Today across the blogosphere Ada Lovelace will be honoured by writing about her and other remarkable women in technology. But today I prefer to appeal to and for the unremarkable.
At the day job we've been hiring people continuously for a year for programming jobs. My entire team of 12 is all men, and in the last 12 months we've interviewed two women. Looking into all the candidates who've sent in an application, men overwhelm women with a ratio of 24:1. Even if we just hired people randomnly the chance of hiring a woman would be tiny.
I find this situation tragic. We've hired with blindness to the age of our employees or their backgrounds. In a team of 12 there are people who hail from Mexico, Northern Ireland, Greece (via Canada), and Poland. But not a single woman.
And yet I've known women who love these implacable machines as much as I. I've talked to women programmers about the deepest guts of computers, about algorithms and problems to be solved. Many of those women have recognized something that people outside the industry overlook: much of computer programming is a craft.

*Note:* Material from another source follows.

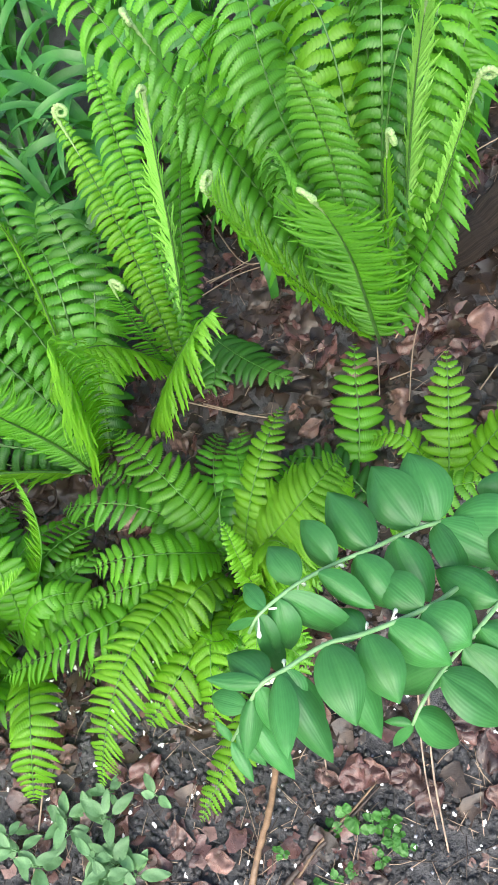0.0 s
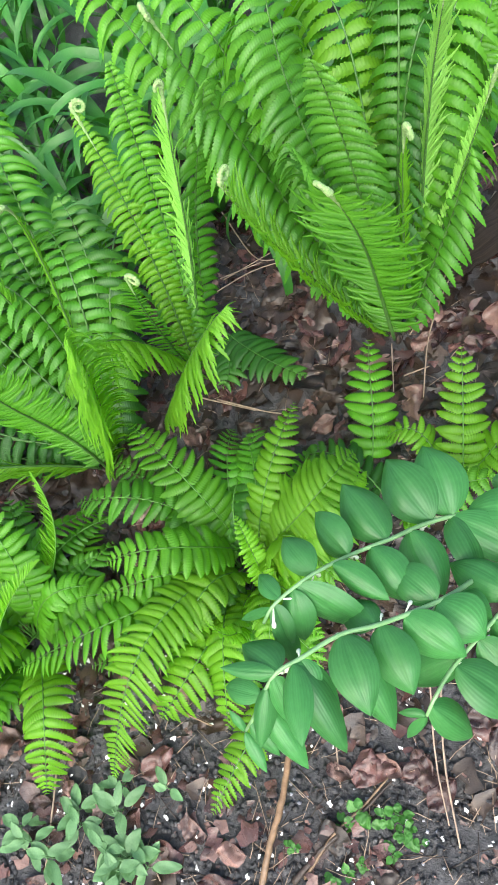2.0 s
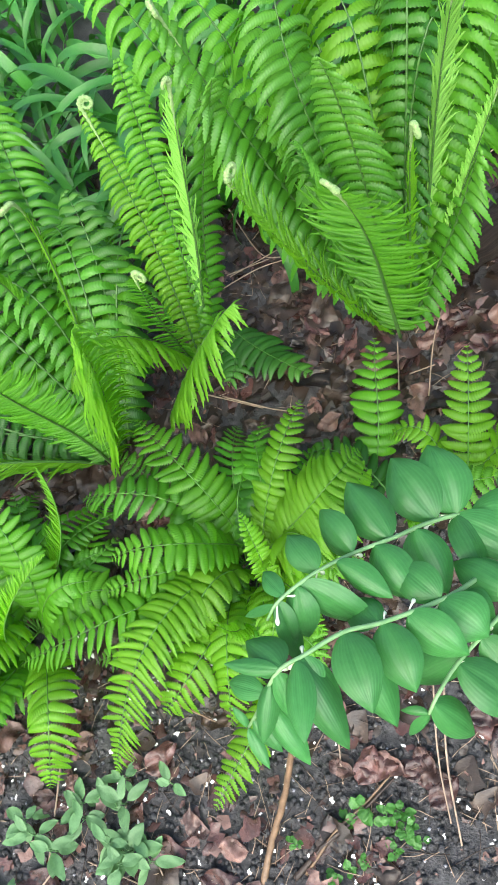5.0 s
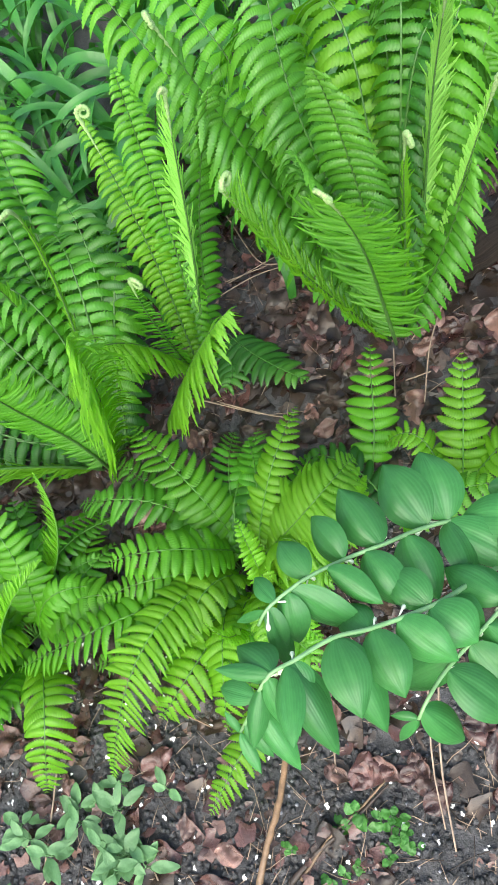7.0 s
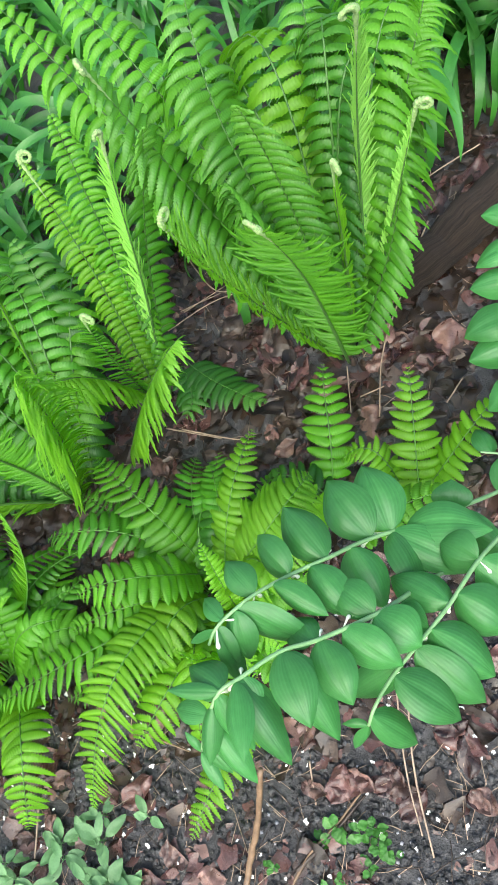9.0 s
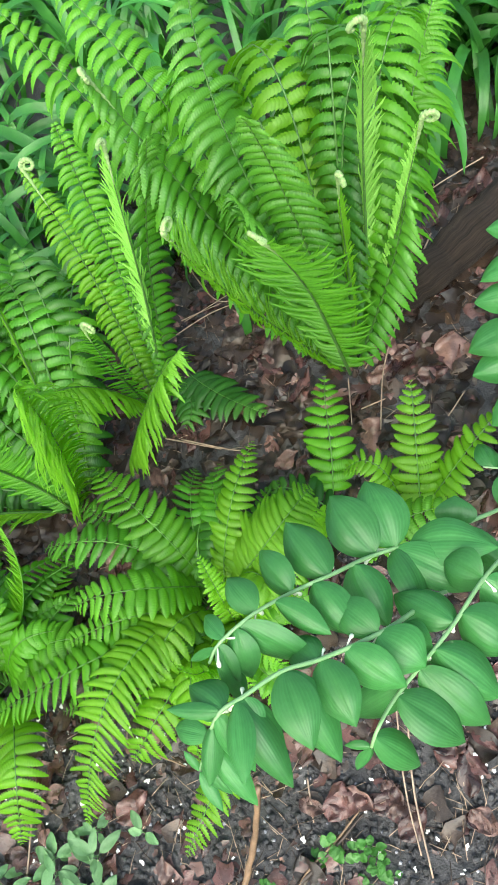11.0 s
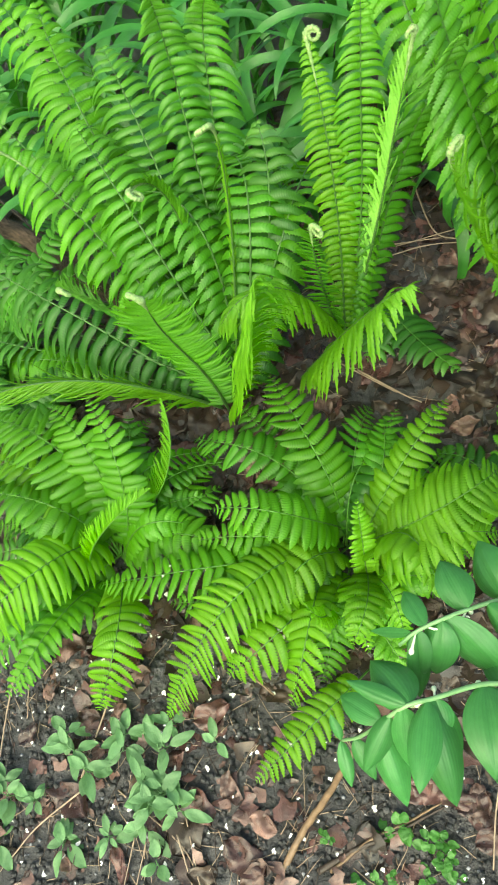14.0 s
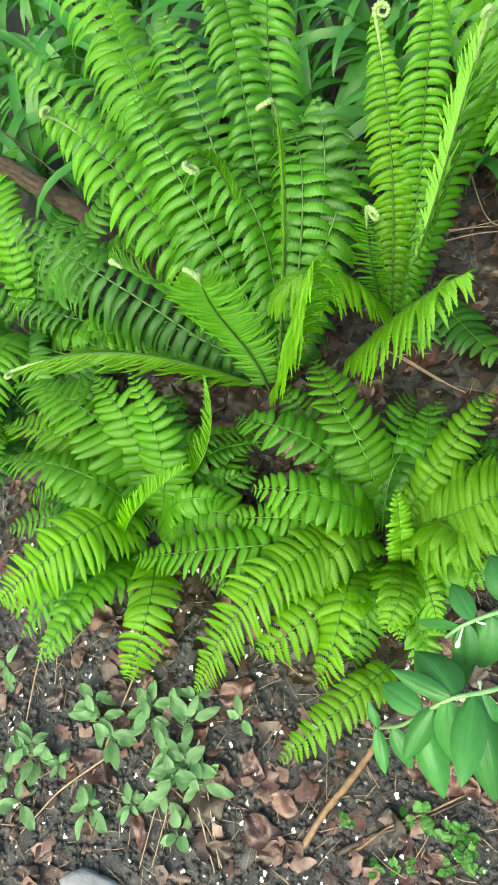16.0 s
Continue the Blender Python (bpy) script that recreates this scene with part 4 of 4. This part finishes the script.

The people who made the smart phone in your hand, or built the system that waits patiently in your car for an accident to happen so it can fire the airbags in the right order, or made your web-based email and your music player, or built the software on the Voyager 1 spacecraft that keeps it looking longingly back at Earth as it leaves our grasp: those people are incredibly creative.
They have made beautiful things: beautiful things that everybody sees, and beautiful computer structures hidden out of sight but playing a part in all of our lives. They have struggled against constraints of time, space and resources, and they have made. Although software may seem ephemeral because it has no physical form, these people, men and women, have sculpted electricity to form numbers to form programs and make software that touches the physical world.
So, my appeal when thinking about Ada Lovelace is to all the women who, like me, will never be a world famous genius, who will never look like computer engineer Barbie, but, like the men I've worked with in the computer industry, love what they do. Don't think that computers are just for men to program and debug, but come place your fingers on a keyboard and share with me the joy of making.
And, perhaps, one day, I won't remark a woman in a team of computer programmers, because she'll be unremarkable. Or at least I'll only remark her because she's remarkable for her ability, not her missing Y.